The important thing to know about probiotics is that strain matters. A generic “probiotic blend” from the store shelf may not contain any of the strains that have been tested for gas reduction. Look for products that list specific strain names and codes on the label.
Over-the-Counter Gas Remedies
Simethicone, the active ingredient in products like Gas-X, works by breaking up gas bubbles in your digestive tract so they’re easier to pass. It doesn’t reduce the amount of gas your body produces, but it can relieve the pressure and discomfort that come from trapped gas pockets. It’s generally well tolerated since it isn’t absorbed into your bloodstream.

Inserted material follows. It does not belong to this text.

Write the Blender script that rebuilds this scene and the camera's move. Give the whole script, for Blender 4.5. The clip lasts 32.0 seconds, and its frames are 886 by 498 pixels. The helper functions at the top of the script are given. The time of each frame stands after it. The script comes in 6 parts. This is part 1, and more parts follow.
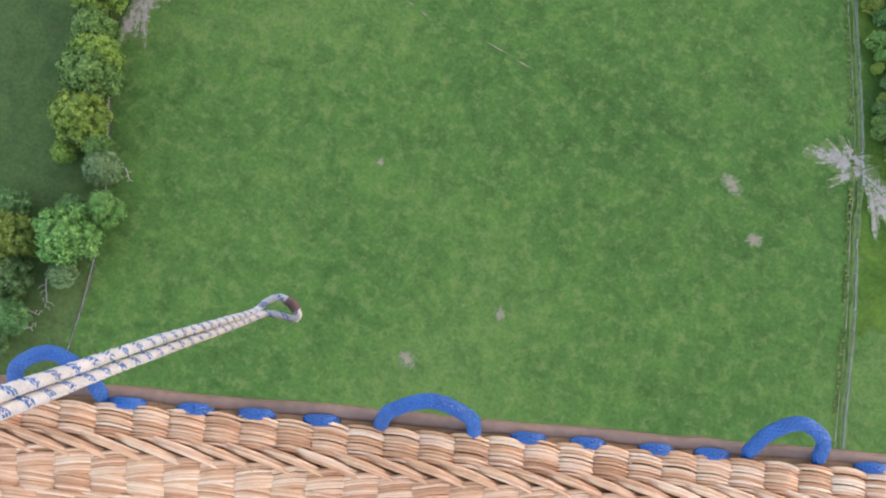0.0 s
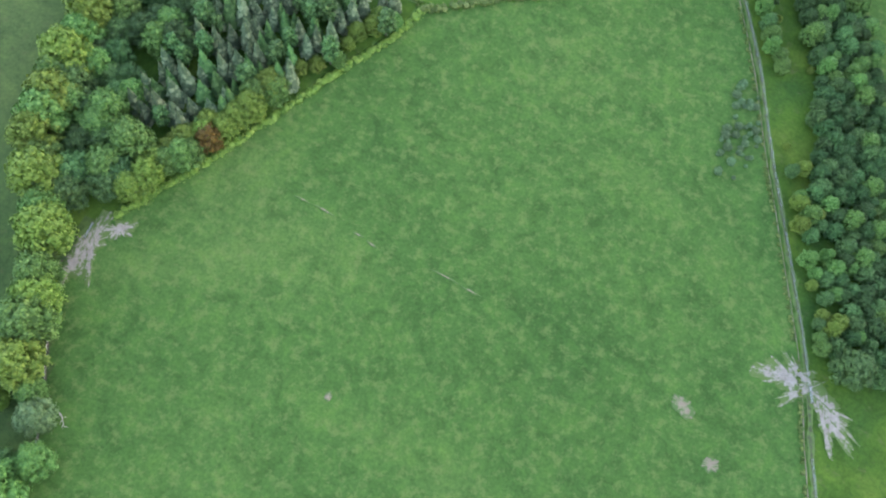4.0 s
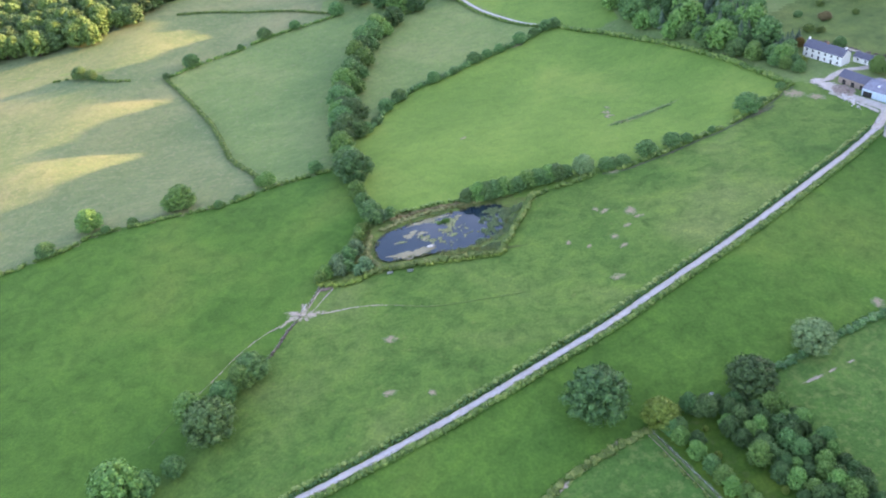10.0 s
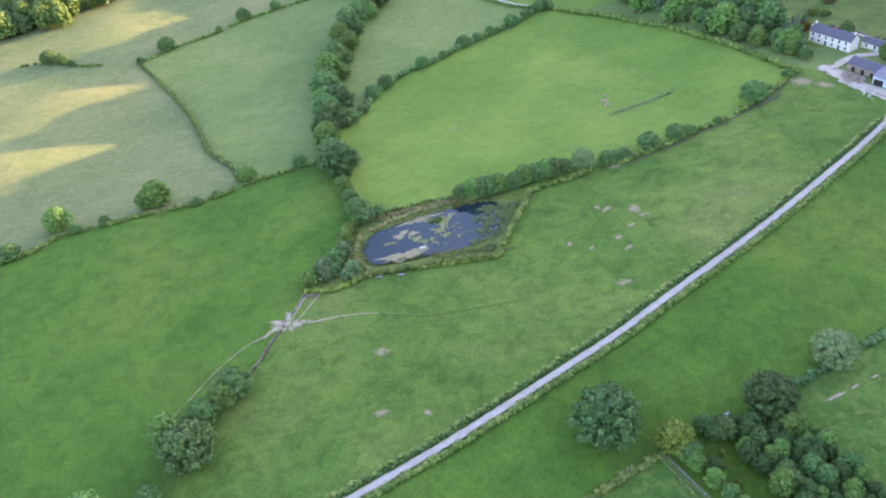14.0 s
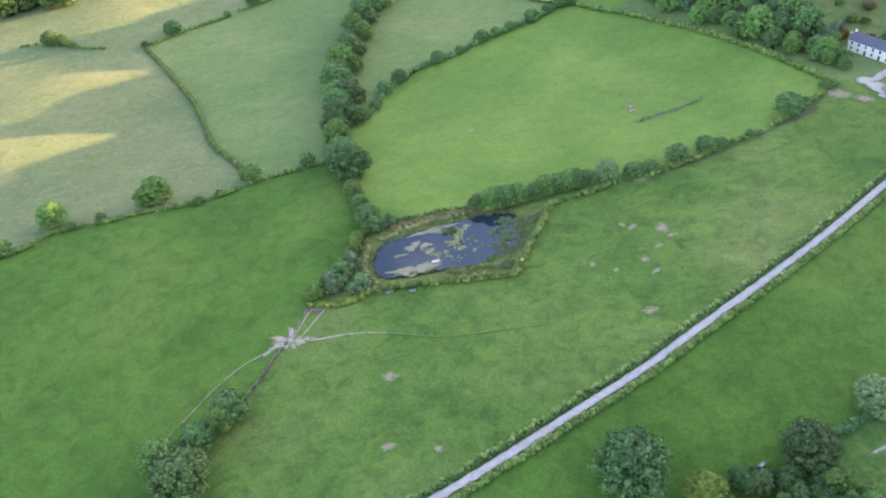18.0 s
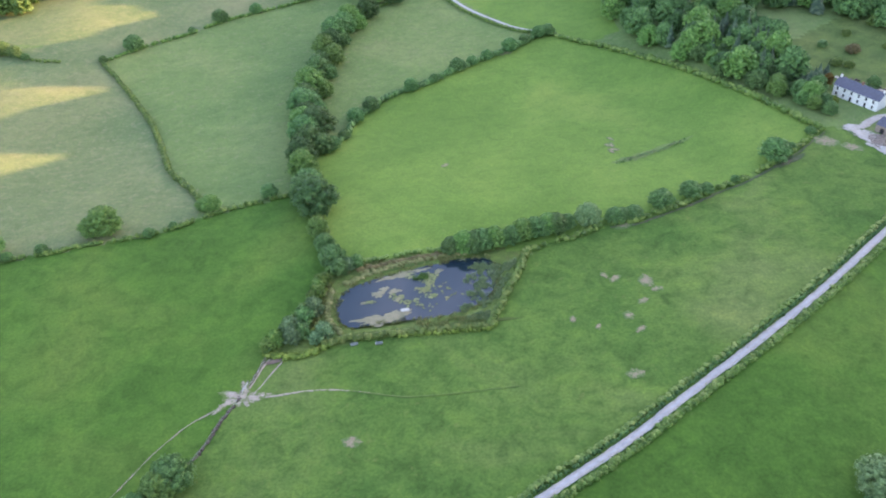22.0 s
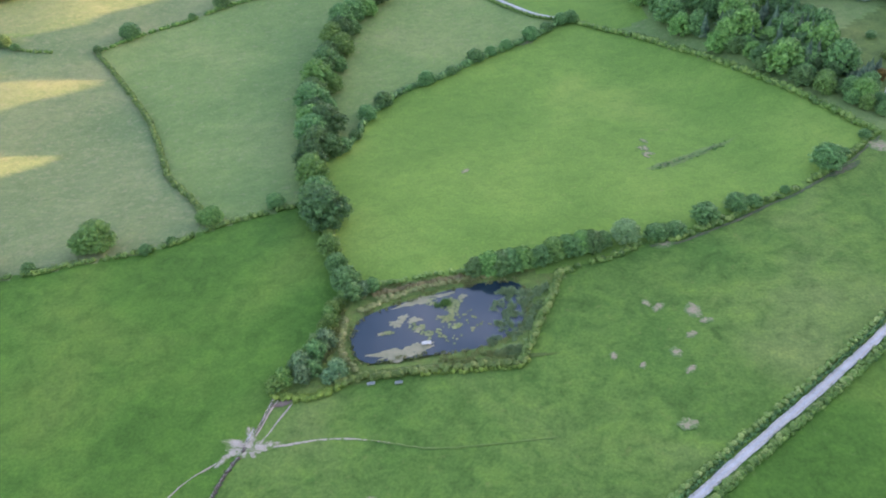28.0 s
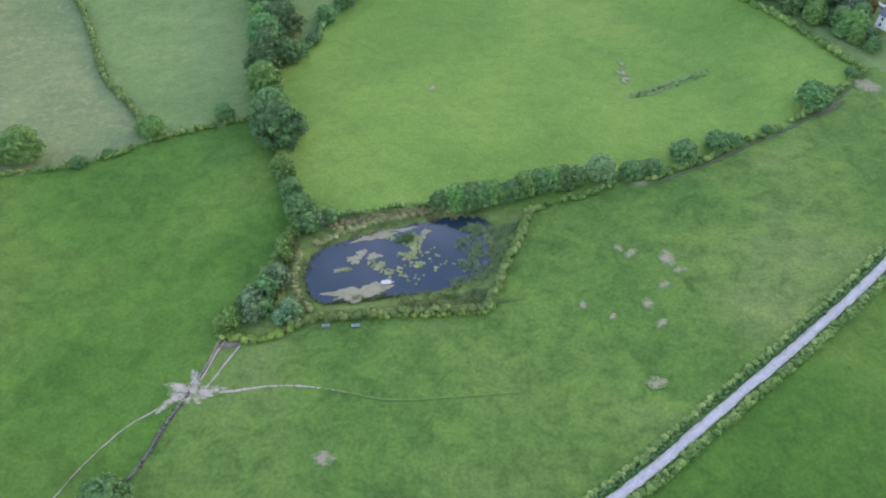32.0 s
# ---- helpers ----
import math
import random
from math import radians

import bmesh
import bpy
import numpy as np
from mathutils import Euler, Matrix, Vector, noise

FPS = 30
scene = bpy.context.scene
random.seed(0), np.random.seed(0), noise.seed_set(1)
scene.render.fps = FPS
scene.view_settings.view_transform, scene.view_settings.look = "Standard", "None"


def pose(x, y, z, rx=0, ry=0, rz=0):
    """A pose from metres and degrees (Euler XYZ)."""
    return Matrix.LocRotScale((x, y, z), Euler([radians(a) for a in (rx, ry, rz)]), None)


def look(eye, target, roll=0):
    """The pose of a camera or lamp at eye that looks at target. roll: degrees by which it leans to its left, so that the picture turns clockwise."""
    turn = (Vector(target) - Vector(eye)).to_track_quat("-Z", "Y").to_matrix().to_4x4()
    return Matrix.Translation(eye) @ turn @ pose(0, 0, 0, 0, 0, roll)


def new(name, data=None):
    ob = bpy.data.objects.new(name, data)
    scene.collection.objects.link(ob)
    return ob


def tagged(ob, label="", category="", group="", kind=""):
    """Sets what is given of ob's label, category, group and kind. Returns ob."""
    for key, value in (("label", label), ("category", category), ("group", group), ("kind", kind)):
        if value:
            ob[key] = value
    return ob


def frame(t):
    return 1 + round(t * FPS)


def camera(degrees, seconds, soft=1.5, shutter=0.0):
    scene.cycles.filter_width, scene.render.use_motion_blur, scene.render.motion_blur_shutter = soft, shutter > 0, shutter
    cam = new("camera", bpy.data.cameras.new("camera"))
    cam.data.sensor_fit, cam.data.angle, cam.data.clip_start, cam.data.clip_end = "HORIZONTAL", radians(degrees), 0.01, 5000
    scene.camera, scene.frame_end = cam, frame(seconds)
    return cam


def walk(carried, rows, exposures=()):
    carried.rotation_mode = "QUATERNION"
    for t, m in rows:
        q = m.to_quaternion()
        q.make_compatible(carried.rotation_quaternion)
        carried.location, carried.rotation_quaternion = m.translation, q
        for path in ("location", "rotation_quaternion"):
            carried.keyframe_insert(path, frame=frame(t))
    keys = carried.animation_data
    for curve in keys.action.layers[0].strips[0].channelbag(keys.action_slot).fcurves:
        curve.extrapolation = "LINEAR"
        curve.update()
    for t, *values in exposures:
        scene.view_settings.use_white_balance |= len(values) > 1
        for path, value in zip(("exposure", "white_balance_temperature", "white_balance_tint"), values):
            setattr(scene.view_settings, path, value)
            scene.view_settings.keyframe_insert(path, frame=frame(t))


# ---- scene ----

For gas specifically from beans and vegetables, enzyme supplements containing alpha-galactosidase (sold as Beano) can help. These provide the enzyme your body lacks to break down the raffinose-type sugars before they reach your colon bacteria. You take them with your first bite of the problem food, not after symptoms start.
When Gas Signals Something Else
Persistent, excessive gas that doesn’t respond to dietary changes can sometimes point to an underlying condition. Small intestinal bacterial overgrowth (SIBO), where bacteria colonize parts of the small intestine where they don’t belong, produces symptoms that overlap heavily with general digestive complaints: bloating, flatulence, diarrhea, and sometimes weight loss. Lactose intolerance and other malabsorption issues can also masquerade as simple gassiness. These conditions are diagnosed with specific breath tests or other workups, and they’re treatable once identified.
Gas accompanied by bloody stools, unexplained weight loss, persistent changes in bowel habits, or ongoing nausea warrants medical evaluation. Prolonged abdominal pain alongside gas is another signal to get checked, since these symptoms together can indicate conditions beyond routine flatulence.